The other day, I was half-listening to an NPR interview with U.S. Postmaster General Patrick Donohoe about the financial challenges the Postal Service is facing. I tuned in fully at the end of the interview, when host Steve Inskeep announced an intention to ask a "trick question": "When was the last time you mailed a letter?"Somebody wants to do a cross-examination, I think. Presumably, Inskeep expected Donohoe’s answer to be a shamefaced, "Four years ago." But of course (because that question wasn’t all that tricky, really), in fact, he said, "Yesterday."
Well, I can go that one better. Between September and, oh, mid-December or so, I generate a lot of mail: letters, sending along hard copies of our viewbook to candidates identified as likely potential prospects (how impressed are you that I could use three hedging words in a row that way? Our letters are not contracts! I am a lawyer!) through the Law School Admissions Council’s Candidate Referral Service (CRS). People often suggest I should save some coin and send emails, but I decline. You’re quite welcome, General Donohoe.

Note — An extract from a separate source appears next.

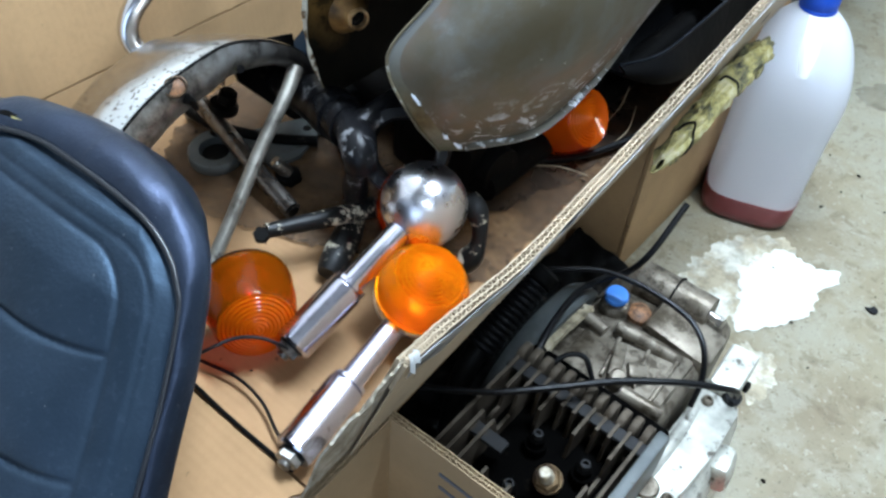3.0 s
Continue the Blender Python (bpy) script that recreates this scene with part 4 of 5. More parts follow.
def indicator(name, centre, axis, stem, label, length=0.125, bowl=CHROME_SOFT, stem_mat=CHROME_STEM, sleeve=True, R=0.0345, deep=1.0, lens=AMBER, D=0.040, face=None, shrink=0.13, liner=None, ridge=0.0009, dome=0.006):
    """A round indicator: bowl, amber lens with rings, stem with a sleeve, nut. The lens looks along the axis, the stem leaves along stem."""
    liner = liner or SILVERED
    c, a = Vector(centre), Vector(axis).normalized()
    s = Vector(stem)
    s = (s - a * s.dot(a)).normalized()
    g = thing(name, c, label, "indicator lamp", "loose indicators")
    prof = [(R * math.sin(q), -R * deep * math.cos(q)) for q in [math.pi / 2 * i / 14 for i in range(15)]]
    part("bowl", bm_lathe([(0.001, -R * deep)] + prof[1:] + [(R * 0.985, 0.003), (R * 0.96, 0.003), (R * 0.9, -0.004 * deep), (R * 0.5, -R * 0.75 * deep), (0.001, -R * 0.9 * deep)], c, a, 48, (False, False)), bowl, g, "", 60)
    out = [(R * 1.010, 0.0020), (R * 1.014, 0.0045), (R * 0.992, 0.0060)]
    top = D - 0.0050
    for i in range(11):
        q = i / 10
        w = 0.985 + 0.012 * math.sin(q * 2.2) - shrink * q ** 2.1
        h = 0.0070 + (top - 0.0070) * q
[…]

Why not just send email? Letters allow me to get a sense of the potential applicant pool for the year—it is, for example, a complete kick for me when I note a particularly unusual name on a letter, and one month later, I see an application with that exact same unusual name. The list of addressees is like a preview of coming attractions. And I think actual letters keep me honest. If I sent emails, there would be no effort involved in the slightest; once you decide to send 50 letters, you might as well send 5,000. The letters may not be contracts, but they should certainly bear some connection to admissions reality.

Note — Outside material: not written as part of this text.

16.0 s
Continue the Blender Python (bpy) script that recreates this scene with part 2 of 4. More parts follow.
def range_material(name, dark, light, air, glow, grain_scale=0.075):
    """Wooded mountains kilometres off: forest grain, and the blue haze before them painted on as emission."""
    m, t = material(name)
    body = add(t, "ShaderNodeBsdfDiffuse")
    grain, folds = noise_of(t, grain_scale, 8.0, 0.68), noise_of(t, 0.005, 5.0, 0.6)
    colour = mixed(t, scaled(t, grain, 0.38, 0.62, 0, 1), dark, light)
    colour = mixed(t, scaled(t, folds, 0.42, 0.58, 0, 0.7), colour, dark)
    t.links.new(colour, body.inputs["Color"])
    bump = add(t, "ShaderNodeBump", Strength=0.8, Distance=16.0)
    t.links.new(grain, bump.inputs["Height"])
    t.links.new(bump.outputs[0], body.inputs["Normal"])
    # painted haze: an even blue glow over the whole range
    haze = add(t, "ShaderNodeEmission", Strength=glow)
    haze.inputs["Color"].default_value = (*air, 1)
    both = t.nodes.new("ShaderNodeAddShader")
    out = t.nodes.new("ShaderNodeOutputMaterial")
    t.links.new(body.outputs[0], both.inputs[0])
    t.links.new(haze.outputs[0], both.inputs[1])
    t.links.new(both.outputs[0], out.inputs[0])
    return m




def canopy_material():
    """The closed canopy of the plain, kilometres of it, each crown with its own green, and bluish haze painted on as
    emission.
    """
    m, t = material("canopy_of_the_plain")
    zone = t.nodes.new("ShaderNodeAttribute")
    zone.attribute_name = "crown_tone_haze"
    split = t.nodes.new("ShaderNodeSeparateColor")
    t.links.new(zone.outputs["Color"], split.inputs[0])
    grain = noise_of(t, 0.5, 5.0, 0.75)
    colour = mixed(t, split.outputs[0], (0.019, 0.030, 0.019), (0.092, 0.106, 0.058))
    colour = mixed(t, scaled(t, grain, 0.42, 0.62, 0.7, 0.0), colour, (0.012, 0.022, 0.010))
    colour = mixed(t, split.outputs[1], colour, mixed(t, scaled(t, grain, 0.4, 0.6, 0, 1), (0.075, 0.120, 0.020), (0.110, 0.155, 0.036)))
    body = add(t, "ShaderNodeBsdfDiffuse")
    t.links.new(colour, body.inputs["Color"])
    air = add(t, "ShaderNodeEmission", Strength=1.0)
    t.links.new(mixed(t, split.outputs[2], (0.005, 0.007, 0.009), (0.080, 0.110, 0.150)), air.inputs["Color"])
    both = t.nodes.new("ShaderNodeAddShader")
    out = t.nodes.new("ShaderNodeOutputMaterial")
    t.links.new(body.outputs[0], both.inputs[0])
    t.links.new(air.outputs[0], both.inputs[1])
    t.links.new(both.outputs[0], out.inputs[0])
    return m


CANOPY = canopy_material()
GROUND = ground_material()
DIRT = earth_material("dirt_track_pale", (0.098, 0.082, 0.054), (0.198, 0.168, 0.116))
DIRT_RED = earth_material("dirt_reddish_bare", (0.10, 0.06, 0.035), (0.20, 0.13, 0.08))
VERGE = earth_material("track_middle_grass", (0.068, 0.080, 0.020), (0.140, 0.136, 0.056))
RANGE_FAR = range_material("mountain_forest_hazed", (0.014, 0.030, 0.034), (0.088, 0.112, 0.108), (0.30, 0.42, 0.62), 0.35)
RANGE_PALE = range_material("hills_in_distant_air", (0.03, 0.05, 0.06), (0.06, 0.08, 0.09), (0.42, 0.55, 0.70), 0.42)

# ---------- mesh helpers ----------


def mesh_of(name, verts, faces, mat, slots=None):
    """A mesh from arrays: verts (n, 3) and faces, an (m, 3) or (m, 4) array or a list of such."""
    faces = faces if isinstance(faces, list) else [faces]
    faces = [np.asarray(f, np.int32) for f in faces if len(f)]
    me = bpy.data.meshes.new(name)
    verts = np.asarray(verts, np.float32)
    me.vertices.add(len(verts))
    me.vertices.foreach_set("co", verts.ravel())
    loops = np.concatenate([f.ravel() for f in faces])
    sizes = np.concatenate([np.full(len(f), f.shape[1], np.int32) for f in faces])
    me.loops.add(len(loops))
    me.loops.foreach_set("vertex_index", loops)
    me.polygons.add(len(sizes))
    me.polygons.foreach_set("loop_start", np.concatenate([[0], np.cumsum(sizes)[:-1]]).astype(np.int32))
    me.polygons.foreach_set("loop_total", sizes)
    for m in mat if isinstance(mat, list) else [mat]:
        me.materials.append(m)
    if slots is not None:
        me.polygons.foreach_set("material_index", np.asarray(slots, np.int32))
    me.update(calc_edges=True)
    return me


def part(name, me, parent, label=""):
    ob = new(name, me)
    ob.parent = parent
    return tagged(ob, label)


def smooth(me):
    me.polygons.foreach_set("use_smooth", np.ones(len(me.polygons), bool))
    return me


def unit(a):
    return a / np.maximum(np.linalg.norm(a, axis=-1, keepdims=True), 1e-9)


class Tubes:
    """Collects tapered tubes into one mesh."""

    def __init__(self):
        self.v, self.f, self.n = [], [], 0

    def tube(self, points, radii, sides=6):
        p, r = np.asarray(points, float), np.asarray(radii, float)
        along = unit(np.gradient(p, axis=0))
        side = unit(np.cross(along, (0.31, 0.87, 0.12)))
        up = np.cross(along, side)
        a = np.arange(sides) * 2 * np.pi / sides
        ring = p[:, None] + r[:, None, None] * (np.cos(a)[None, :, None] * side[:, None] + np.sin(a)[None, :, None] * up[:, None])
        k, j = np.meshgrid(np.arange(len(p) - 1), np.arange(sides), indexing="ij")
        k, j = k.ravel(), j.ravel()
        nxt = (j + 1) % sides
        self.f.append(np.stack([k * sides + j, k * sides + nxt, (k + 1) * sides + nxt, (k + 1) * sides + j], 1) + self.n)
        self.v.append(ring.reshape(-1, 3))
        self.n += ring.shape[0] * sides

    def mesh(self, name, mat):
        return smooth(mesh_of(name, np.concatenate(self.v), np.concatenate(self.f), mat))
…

And because I’m signing these letters, they do. I put pen to paper on every single one --with the result that my signature has evolved into complete gibberish over the past decade). In fact, I am not infrequently inspired to write personal notes on them. (Although that can get me into trouble. I sign these letters at night, and inevitably, there comes a point when I start nodding off. Sometimes, I’ll lose track of what letter I’m on and I’ll write a note intended for Person A on the letter of Person B. Mortifying.) One year, someone sent us an email after receiving a letter to ask if I had in fact signed it and written a note, or if the note and signature were just stamps. Such cynicism! Now, I am well aware that there are rubber stamps with signatures on them, but I had trouble imagining a system of stamps for faux- personalized notes. True, there is a limited universe of things I can write in notes to strangers, but even so, wouldn’t keeping track of the different stamps be far more challenging than just writing the note? If I were to use stamps, though, I would certainly ensure that the handwriting looked better.

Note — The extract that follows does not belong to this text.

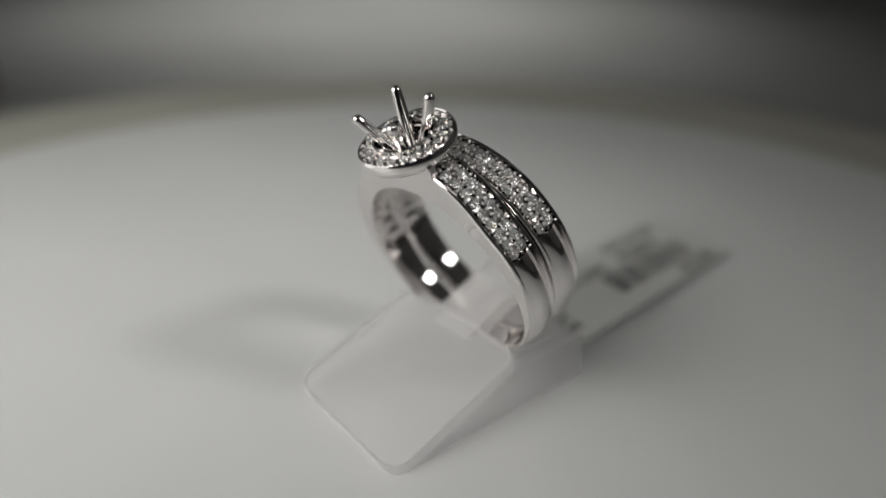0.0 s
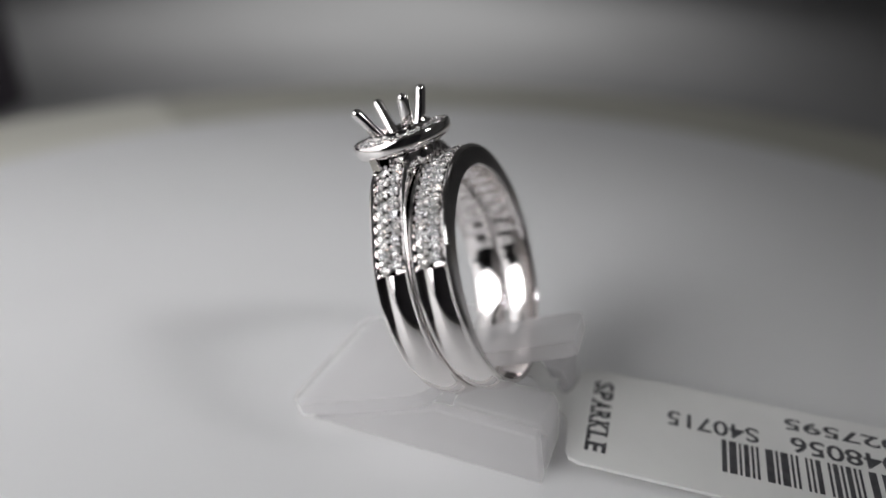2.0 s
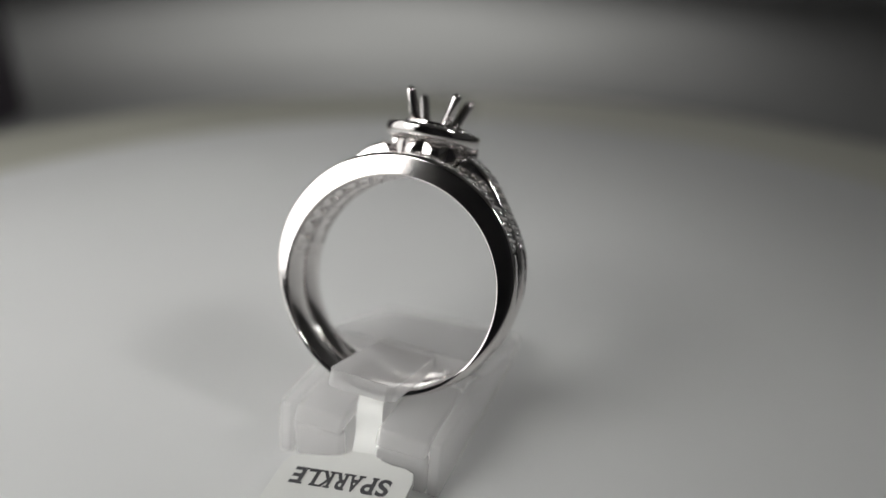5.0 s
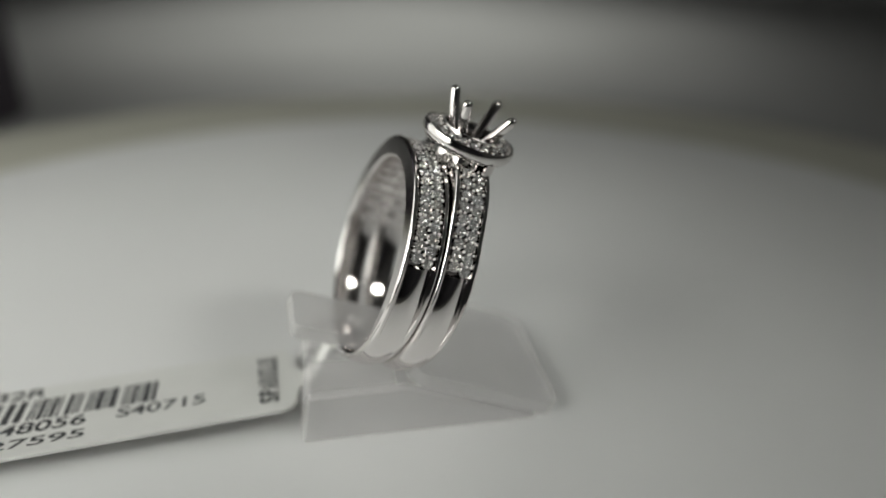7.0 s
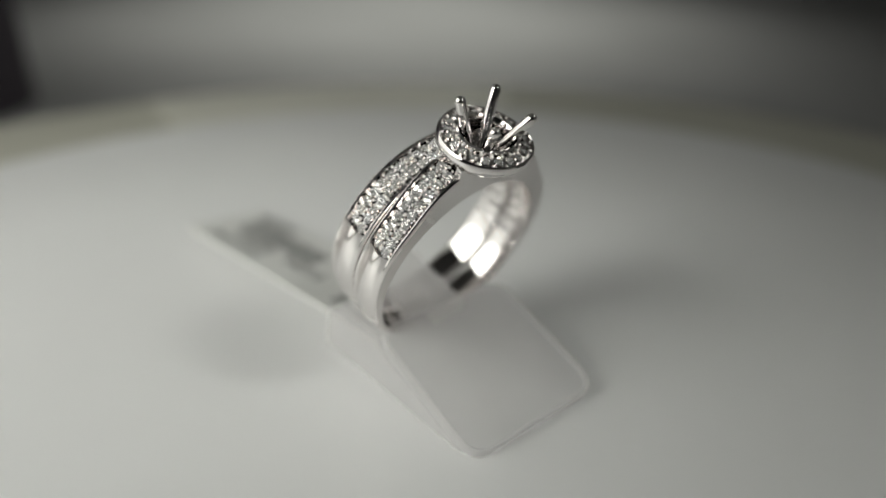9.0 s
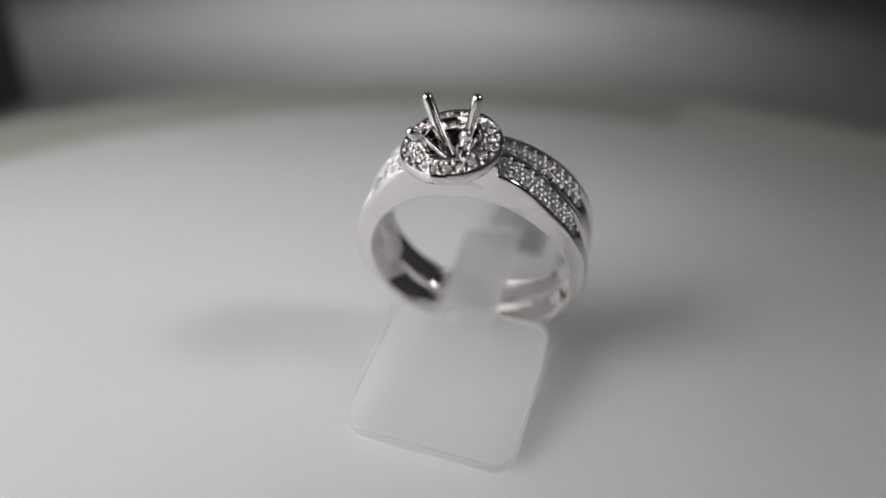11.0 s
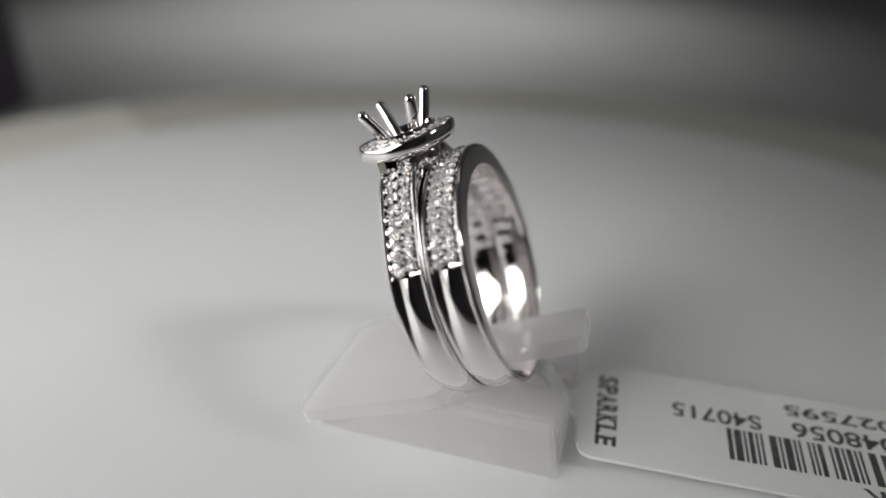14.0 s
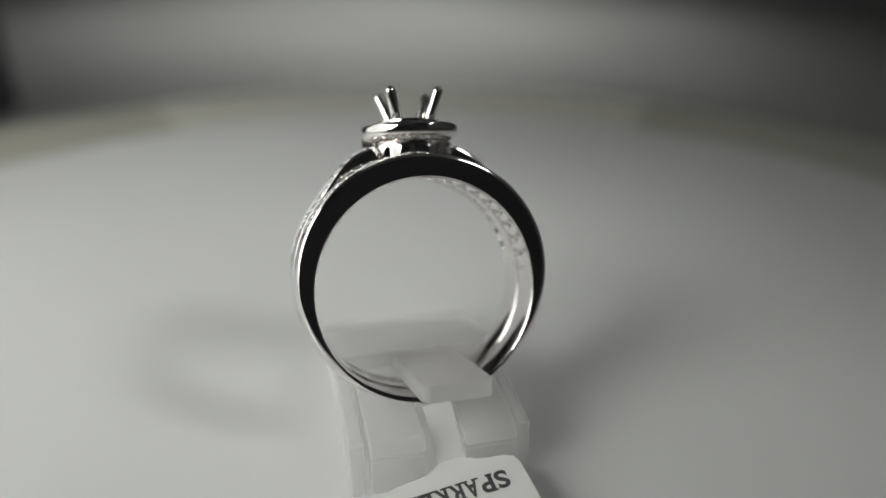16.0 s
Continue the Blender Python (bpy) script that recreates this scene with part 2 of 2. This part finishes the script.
def stone_mesh(r, seed):
    """A round brilliant: table, crown, girdle and pavilion."""
    bm = bmesh.new()
    n = 8
    worn = random.Random(seed)
    def ring(rad, z, off=0.0, count=8):
        return [bm.verts.new((rad * math.cos(2 * math.pi * (k + off) / count), rad * math.sin(2 * math.pi * (k + off) / count), z)) for k in range(count)]
    top, mid, gir = ring(r * 0.52, r * 0.34), ring(r * 0.78, r * 0.2, 0.5), ring(r, 0.0, 0, 16)
    low = ring(r * 0.42, -r * 0.48, 0.5)
    tip = bm.verts.new((0, 0, -r * 0.84))
    bm.faces.new(top)
    for k in range(n):
        j = (k + 1) % n
        a, b, c = gir[2 * k], gir[2 * k + 1], gir[(2 * k + 2) % 16]
        bm.faces.new((top[k], mid[k], top[j]))
        bm.faces.new((top[k], a, mid[k]))
        bm.faces.new((mid[k], c, top[j]))
        bm.faces.new((mid[k], a, b))
        bm.faces.new((mid[k], b, c))
        bm.faces.new((a, low[k], b))
        bm.faces.new((b, low[k], c))
        bm.faces.new((c, low[k], low[j]))
        bm.faces.new((low[k], tip, low[j]))
    bmesh.ops.recalc_face_normals(bm, faces=bm.faces)
    for v in bm.verts:
        v.co += Vector([worn.uniform(-0.07, 0.07) * r for _ in range(3)])
    for f in bm.faces:
        f.material_index = 1 if f.calc_center_median().z < 0 else 0
    me = bpy.data.meshes.new("stone")
    for v in bm.verts:
        v.co *= MM
    bm.to_mesh(me)
    bm.free()
    me.materials.append(DIAMOND)
    me.materials.append(PAVILION)
    return me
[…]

So, doing it the old-fashioned way pretty much guarantees that I’m not going to overreach in my CRS ambitions. And doing it the old-fashioned way has allowed me to be on the lookout for several weeks now for one particular name in the queue of letters: the daughter of very old and dear friends intends to apply to law school this year. (This is a sign of aging, clearly. I vividly remember getting a call in my first semester of law school, telling me that her mom was pregnant with her.) Week after week, though, I would look at my list and see no sign of her. So finally I emailed her (General Donohoe would have preferred I write a letter, I know) and said, what the hell? Turns out she had been unaware of the Candidate Referral Service, which perhaps is not completely prominently displayed on the LSAC website. She promptly signed up, and this week, I sent her my letter—with, of course, a special note.
So, do your patriotic bit. If you want to get some law school mail and help keep the Postal Service afloat—not to mention the pen and paper industries—register for the CRS.